** start of DATA EXTRACT **

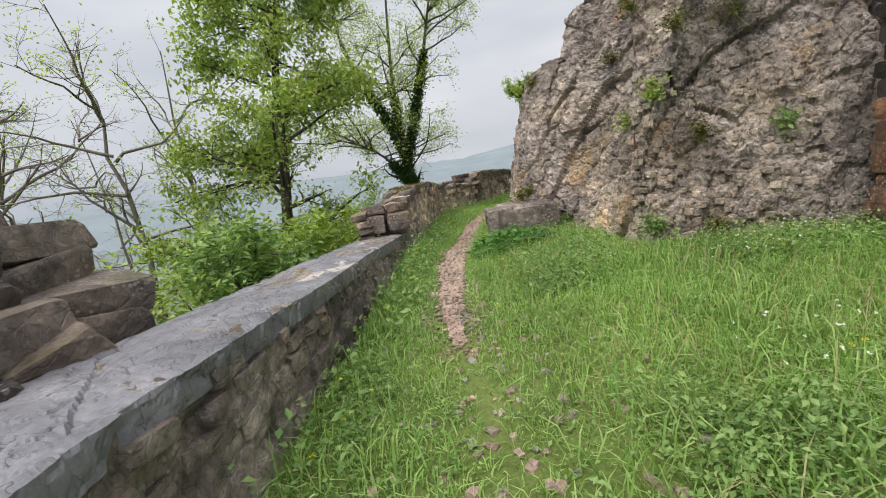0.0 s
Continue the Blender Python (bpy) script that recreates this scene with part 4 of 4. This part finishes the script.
# ---- near masonry pile, brick pier, slabs and loose stones ----
rs = np.random.default_rng(23)
pile = thing("ruined_merlon", "stepped ruin of dark weathered stones on the parapet", "masonry", (-2.3, 2.3, 0.6))
for k, (x1, z0, h) in enumerate([(-1.72, 0.68, 0.24), (-1.84, 0.92, 0.2), (-2.05, 1.12, 0.2), (-2.1, 1.32, 0.18), (-2.5, 1.5, 0.2), (-2.55, 1.7, 0.18)]):
    for yy in (1.35, 1.95, 2.5):
        x = x1 - 0.15 * (yy - 1.35) - rs.uniform(0, 0.1)
        while x > -3.6:
            w = rs.uniform(0.22, 0.5)
            lay(STONE_DARK, (x - w / 2, yy + rs.normal(0, 0.07), z0 + h / 2 + rs.normal(0, 0.015)), (w * 1.15, 0.74, h * 1.3), -0.25 + rs.normal(0, 0.15), pile, rs, 6)
            x -= w

pier = thing("brick_pier", "soot-dark masonry pier with reddish blocks below", "pier", (4.6, 3.9, 0))
z = -0.1
while z < 2.5:
    h = rs.uniform(0.12, 0.22)
    for x in (4.66, 4.96, 5.26, 5.56):
        lay(REDBRICK if z < 1.25 else SOOT, (x + rs.normal(0, 0.02), 3.95 + rs.normal(0, 0.03), z + h / 2), (0.3 * rs.uniform(0.95, 1.3), 0.62, h * 1.1), -0.2, pier, rs, 2, "block")
    z += h

for x, y, z, sx, sy, sz, yaw in [(4.05, 16.55, -0.30, 0.75, 0.55, 0.14, 0.5), (4.75, 17.15, -0.22, 1.0, 0.85, 0.16, 0.4), (5.35, 18.2, -0.26, 1.1, 0.8, 0.18, 0.3), (5.15, 17.05, -0.08, 0.6, 0.75, 0.44, 0.6), (5.95, 19.2, -0.32, 1.1, 0.6, 0.14, 0.2), (3.55, 16.2, -0.34, 0.6, 0.4, 0.12, 0.8)]:
    ob = new("stone_slab", stone_mesh("stone_slab", int(x * 100), SLAB))
    ob.matrix_basis = Matrix.LocRotScale((x, y, z), Euler((radians(rs.normal(0, 2)), radians(rs.normal(0, 2)), yaw)), (sx, sy, sz * 1.2))
    tagged(ob, "wet pale limestone slab at the end of the path", "stone slab", "slabs at the path's end")

# pebbles: the nearest as stones of the path, the rest as scree
PEB = [stone_mesh("pebble", 70 + i, m) for i, m in enumerate((MORTAR, GRAVEL, STONE, SLAB, ROCK, GRAVEL))]
for _ in range(260):
    y = rs.uniform(1.2, 7.0)
    x = path_x(y) + rs.normal(0, 0.17 + 0.22 * (y < 3.6)) + 0.2 * (y < 3.2)
    s = rs.uniform(0.02, 0.065)
    ob = new("pebble", PEB[int(rs.integers(6))])
    ob.matrix_basis = Matrix.LocRotScale((x, y, float(ground_z(x, y)) + 0.004), Euler((rs.normal(0, 0.2), rs.normal(0, 0.2), rs.uniform(0, 6))), (s * 1.3, s, s * 0.55))
    tagged(ob, "worn pale pebble half sunk in the path", "pebble", "pebbles of the path")
me = PEB[1]
pv = np.array([v.co[:] for v in me.vertices])
me.calc_loop_triangles()
pf = np.array([t.vertices[:] for t in me.loop_triangles])
pieces = []
for _ in range(2600):
    y = rs.uniform(3.0, 16.2)
    x = path_x(y) + rs.normal(0, 0.17)
    s, a = rs.uniform(0.012, 0.045), rs.uniform(0, 6)
    rot = np.array(((math.cos(a), -math.sin(a), 0), (math.sin(a), math.cos(a), 0), (0, 0, 0.6)))
    pieces.append(((pv * s) @ rot.T + (x, y, float(ground_z(x, y)) + 0.014), pf))
edge = []
for x, y, z, s, a in rub:
    rot = np.array(((math.cos(a), -math.sin(a), 0), (math.sin(a), math.cos(a), 0), (0, 0, 0.35)))
    edge.append(((pv * s) @ rot.T + (x, y, z), pf))
stuff("terrace_rubble", edge, CRUST, "flat rubble and grit on the terrace edge", "rubble")
stuff("scree", pieces, STONE, "loose small stones on the gravel path", "gravel")

# ---- stones of the walls ----
face_stones(LOW, low_wall, DARKWALL, 1, 0.13, 0.22, -0.008, 280, 0.6, 0.25, u0=3.5, u1=11)
face_stones(H1, high_wall, PALE_STONE, 2, 0.13, 0.2, -0.004, 280, 0.62, 0.25)
face_stones(H2, high_wall, STONE_DARK, 3, 0.12, 0.2, 0.0, 60, 0.8, 0.3)
face_stones(H3, high_wall, DARKWALL, 4, 0.13, 0.2, -0.012, 280, 0.5, 0.3)
face_stones(H4, high_wall, STONE_DARK, 5, 0.2, 0.32, 0.01, 60, 0.95, 0.3)
coping(H1, high_wall, STONE_DARK, 6, 0.62, 0.42, 0.11, rows=2)
coping(H2, high_wall, STONE_DARK, 7, 0.62, 0.4, 0.12, rows=2)
coping(H3, high_wall, STONE_DARK, 8, 0.62, 0.36, 0.12, rows=2)
coping(SHELF, high_wall, STONE_DARK, 15, 0.3, 0.4, 0.1)
coping(SHELF_2, high_wall, STONE_DARK, 16, 0.3, 0.4, 0.1)
coping(H4, high_wall, STONE_DARK, 9, 0.62, 0.4, 0.2, over=0.0, rows=2)
# stepped end of the high parapet over the low one
for k, (y0, top, n_) in enumerate([(7.12, 0.62, 2), (7.2, 0.78, 2), (7.34, 0.93, 2)]):
    for j in range(2):
        lay(STONE_DARK, (-0.62 - 0.42 * j, y0 + 0.22, top - 0.07), (0.44, 0.5, 0.17), 0.1, high_wall, rs, 3)
for k in range(4):
    for yy in (7.2, 7.42):
        lay(STONE_DARK, (-1.22 + rs.normal(0, 0.03), yy, 0.42 + 0.13 * k), (0.3, 0.3, 0.12), 0.2, high_wall, rs, 5)
# stair wall: lighter stones paint the lit end, dark ones the shaded inner face
face_stones(SW[::-1], stair_wall, STONE, 10, 0.12, 0.24, 0.0, 150, 0.85, 0.2, u1=2.6)
face_stones(SW[::-1], stair_wall, DARKWALL, 12, 0.12, 0.24, -0.01, 150, 0.6, 0.2, u0=2.6)
face_stones(Q, retaining, CRUST, 13, 0.19, 0.3, -0.045, 240, 0.55, 0.45, u0=0.6)
# broken fragments that stand out of the cliff
cgrid = cv.reshape(860, 330, 3)
fragments = []
for y0, y1, z0, z1, many in ((7.3, 11.4, -0.1, 1.0, 620), (4.5, 5.7, 0.0, 2.2, 420), (8.0, 11.0, 1.0, 2.6, 120)):
    face = cgrid[:, :250].reshape(-1, 3)
    face = face[(face[:, 1] > y0) & (face[:, 1] < y1) & (face[:, 2] > z0) & (face[:, 2] < z1) & (face[:, 0] < 4.6)]
    fragments += [(face[int(rs.integers(len(face)))], rs.uniform(0.04, 0.10)) for _ in range(many)]
cliff_face = bpy.data.objects["cliff"]
for at, size in fragments[:300]:
    lay(PALE_STONE, tuple(at + (0.02, 0.0, 0.0)), (size * rs.uniform(0.8, 1.5), size, size * rs.uniform(0.6, 0.9)), rs.uniform(0, 6), cliff_face, rs, 14, "rock_fragment")
pieces = []
for at, size in fragments[300:]:
    me = STONES[PALE_STONE][int(rs.integers(12))]
    pv = np.array([v.co[:] for v in me.vertices])
    me.calc_loop_triangles()
    a = rs.uniform(0, 6)
    rot = np.array(((math.cos(a), -math.sin(a), 0), (math.sin(a), math.cos(a), 0), (0, 0, 0.75)))
    pieces.append(((pv * size * 1.2) @ rot.T + at + (0.02, 0, 0), np.array([t.vertices[:] for t in me.loop_triangles])))
v, f = join(pieces)
part("rock_fragments", mesh_of("rock_fragments", v, f, PALE_STONE), cliff_face, "pale angular limestone fragments", "stuff")

# coursed blocks round the bastion
z = 1.0
while z < 3.38:
    h = rs.uniform(0.12, 0.21)
    a = radians(105 + rs.uniform(0, 6))
    while a < radians(198):
        w = rs.uniform(0.2, 0.5)
        m = a + w / BR / 2
        lay(STONE, (BX + (BR - 0.078) * math.cos(m), BY + (BR - 0.078) * math.sin(m), z + h / 2), (w * 1.02, 0.18, h * 1.02), m + math.pi / 2, bastion, rs, 2.5)
        a += w / BR
    z += h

** end of DATA EXTRACT **

[DIRECTION]
State the count of lines in the data holding the word "part", adding nothing to it.

[TASK OUTPUT]
2